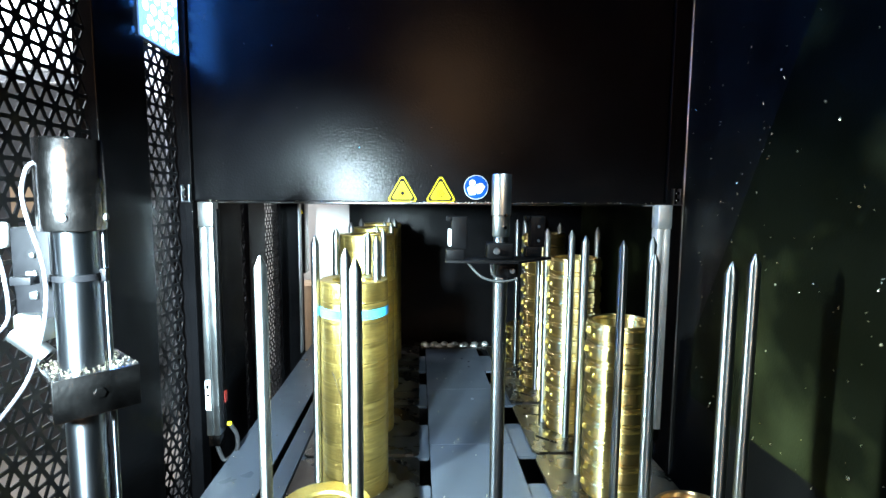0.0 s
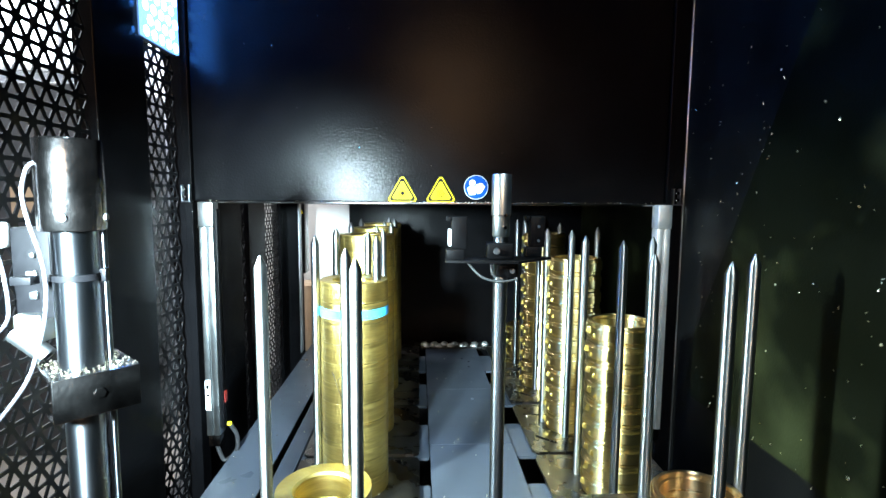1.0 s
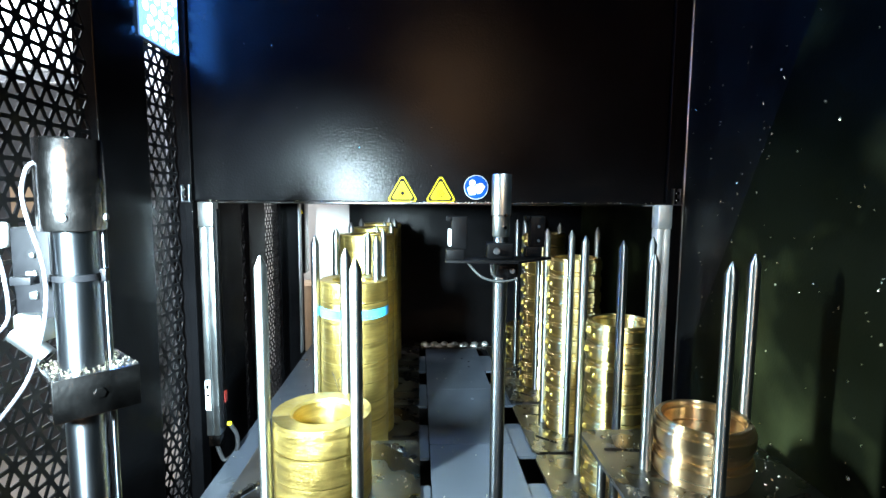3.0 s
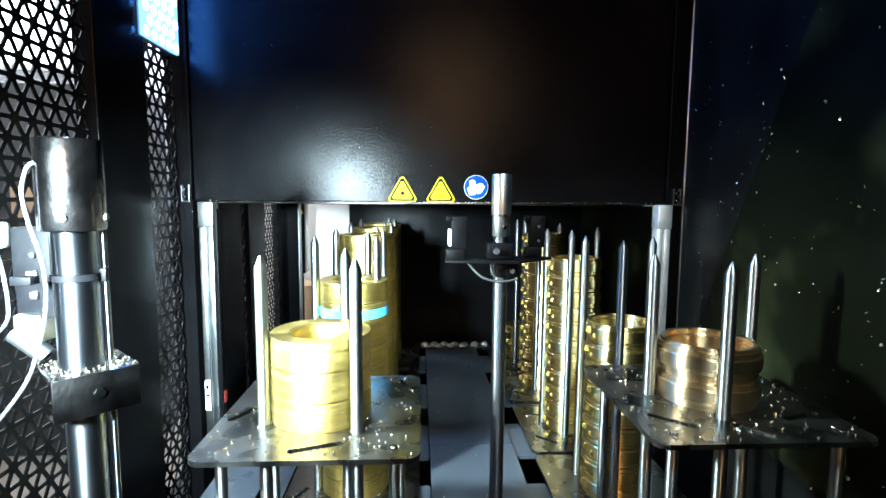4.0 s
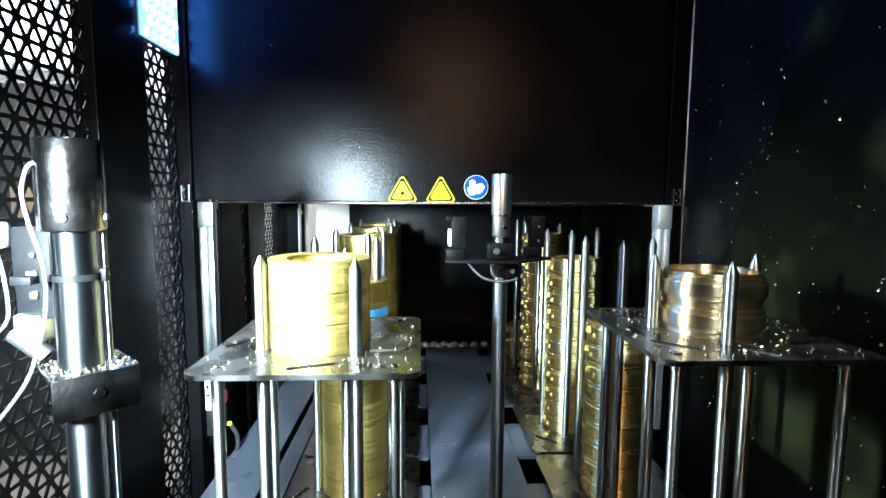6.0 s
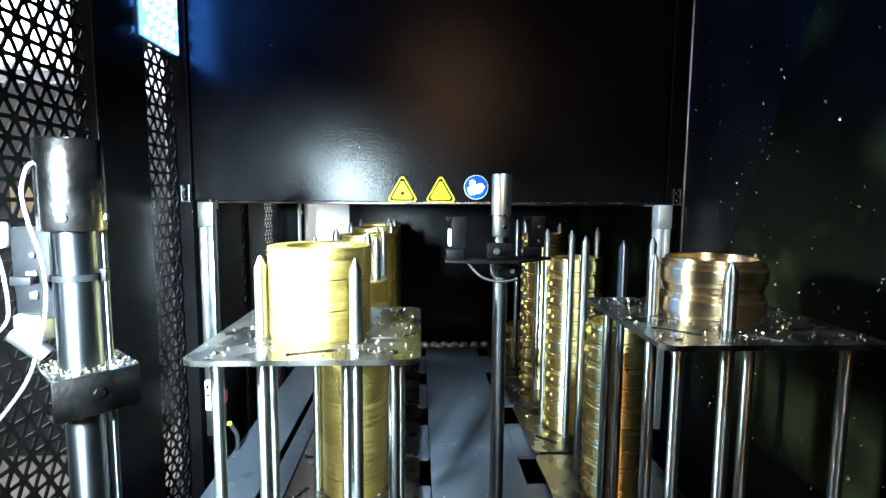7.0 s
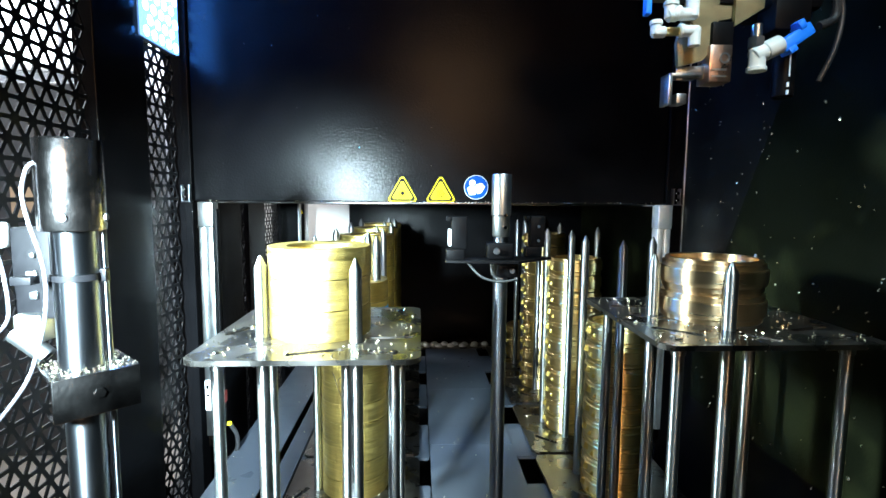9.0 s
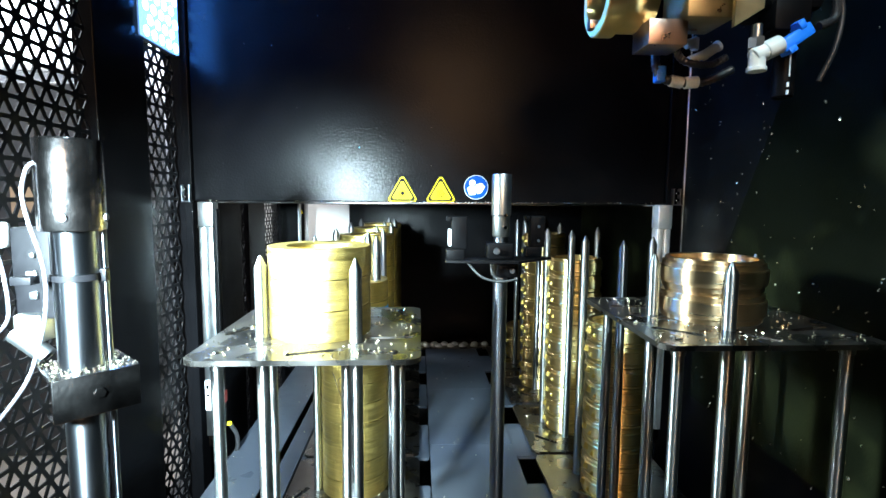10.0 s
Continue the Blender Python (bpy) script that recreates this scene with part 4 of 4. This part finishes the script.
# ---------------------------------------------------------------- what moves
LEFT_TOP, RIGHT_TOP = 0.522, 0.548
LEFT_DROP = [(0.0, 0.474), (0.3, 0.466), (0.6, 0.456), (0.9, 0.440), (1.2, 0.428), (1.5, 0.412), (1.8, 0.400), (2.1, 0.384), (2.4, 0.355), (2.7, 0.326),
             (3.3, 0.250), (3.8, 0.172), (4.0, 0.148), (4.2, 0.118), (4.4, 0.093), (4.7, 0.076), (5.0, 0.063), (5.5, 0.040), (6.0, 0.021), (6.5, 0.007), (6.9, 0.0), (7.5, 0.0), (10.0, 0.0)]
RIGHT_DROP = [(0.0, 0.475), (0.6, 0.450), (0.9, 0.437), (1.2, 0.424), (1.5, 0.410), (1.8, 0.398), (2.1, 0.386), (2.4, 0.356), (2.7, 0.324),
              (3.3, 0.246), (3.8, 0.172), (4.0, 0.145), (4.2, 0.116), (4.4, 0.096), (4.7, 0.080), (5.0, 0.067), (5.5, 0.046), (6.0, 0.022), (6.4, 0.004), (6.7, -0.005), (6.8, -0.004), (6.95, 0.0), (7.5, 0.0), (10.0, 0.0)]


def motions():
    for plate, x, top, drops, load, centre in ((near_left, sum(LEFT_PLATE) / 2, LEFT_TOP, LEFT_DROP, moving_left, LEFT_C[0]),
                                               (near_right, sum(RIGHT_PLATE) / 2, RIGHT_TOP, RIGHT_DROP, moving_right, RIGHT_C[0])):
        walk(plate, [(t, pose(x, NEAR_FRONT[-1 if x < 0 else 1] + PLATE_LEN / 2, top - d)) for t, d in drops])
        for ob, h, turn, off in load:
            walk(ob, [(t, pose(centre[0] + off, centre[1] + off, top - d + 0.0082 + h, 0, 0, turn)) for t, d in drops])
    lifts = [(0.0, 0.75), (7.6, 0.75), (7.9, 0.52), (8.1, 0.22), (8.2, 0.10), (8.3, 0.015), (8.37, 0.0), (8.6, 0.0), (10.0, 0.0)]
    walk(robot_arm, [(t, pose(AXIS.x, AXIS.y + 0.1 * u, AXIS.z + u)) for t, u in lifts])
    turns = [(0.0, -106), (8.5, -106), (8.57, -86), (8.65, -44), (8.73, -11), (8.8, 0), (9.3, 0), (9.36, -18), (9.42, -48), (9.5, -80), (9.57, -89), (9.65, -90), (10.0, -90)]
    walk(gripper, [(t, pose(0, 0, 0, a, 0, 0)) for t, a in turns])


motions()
....
Goal of the exercise
Exclude the pictures, and transcribe all of the material exactly.

Written response
0.0 s
1.0 s
3.0 s
4.0 s
6.0 s
7.0 s
9.0 s
10.0 s
Continue the Blender Python (bpy) script that recreates this scene with part 4 of 4. This part finishes the script.
# ---------------------------------------------------------------- what moves
LEFT_TOP, RIGHT_TOP = 0.522, 0.548
LEFT_DROP = [(0.0, 0.474), (0.3, 0.466), (0.6, 0.456), (0.9, 0.440), (1.2, 0.428), (1.5, 0.412), (1.8, 0.400), (2.1, 0.384), (2.4, 0.355), (2.7, 0.326),
             (3.3, 0.250), (3.8, 0.172), (4.0, 0.148), (4.2, 0.118), (4.4, 0.093), (4.7, 0.076), (5.0, 0.063), (5.5, 0.040), (6.0, 0.021), (6.5, 0.007), (6.9, 0.0), (7.5, 0.0), (10.0, 0.0)]
RIGHT_DROP = [(0.0, 0.475), (0.6, 0.450), (0.9, 0.437), (1.2, 0.424), (1.5, 0.410), (1.8, 0.398), (2.1, 0.386), (2.4, 0.356), (2.7, 0.324),
              (3.3, 0.246), (3.8, 0.172), (4.0, 0.145), (4.2, 0.116), (4.4, 0.096), (4.7, 0.080), (5.0, 0.067), (5.5, 0.046), (6.0, 0.022), (6.4, 0.004), (6.7, -0.005), (6.8, -0.004), (6.95, 0.0), (7.5, 0.0), (10.0, 0.0)]


def motions():
    for plate, x, top, drops, load, centre in ((near_left, sum(LEFT_PLATE) / 2, LEFT_TOP, LEFT_DROP, moving_left, LEFT_C[0]),
                                               (near_right, sum(RIGHT_PLATE) / 2, RIGHT_TOP, RIGHT_DROP, moving_right, RIGHT_C[0])):
        walk(plate, [(t, pose(x, NEAR_FRONT[-1 if x < 0 else 1] + PLATE_LEN / 2, top - d)) for t, d in drops])
        for ob, h, turn, off in load:
            walk(ob, [(t, pose(centre[0] + off, centre[1] + off, top - d + 0.0082 + h, 0, 0, turn)) for t, d in drops])
    lifts = [(0.0, 0.75), (7.6, 0.75), (7.9, 0.52), (8.1, 0.22), (8.2, 0.10), (8.3, 0.015), (8.37, 0.0), (8.6, 0.0), (10.0, 0.0)]
    walk(robot_arm, [(t, pose(AXIS.x, AXIS.y + 0.1 * u, AXIS.z + u)) for t, u in lifts])
    turns = [(0.0, -106), (8.5, -106), (8.57, -86), (8.65, -44), (8.73, -11), (8.8, 0), (9.3, 0), (9.36, -18), (9.42, -48), (9.5, -80), (9.57, -89), (9.65, -90), (10.0, -90)]
    walk(gripper, [(t, pose(0, 0, 0, a, 0, 0)) for t, a in turns])


motions()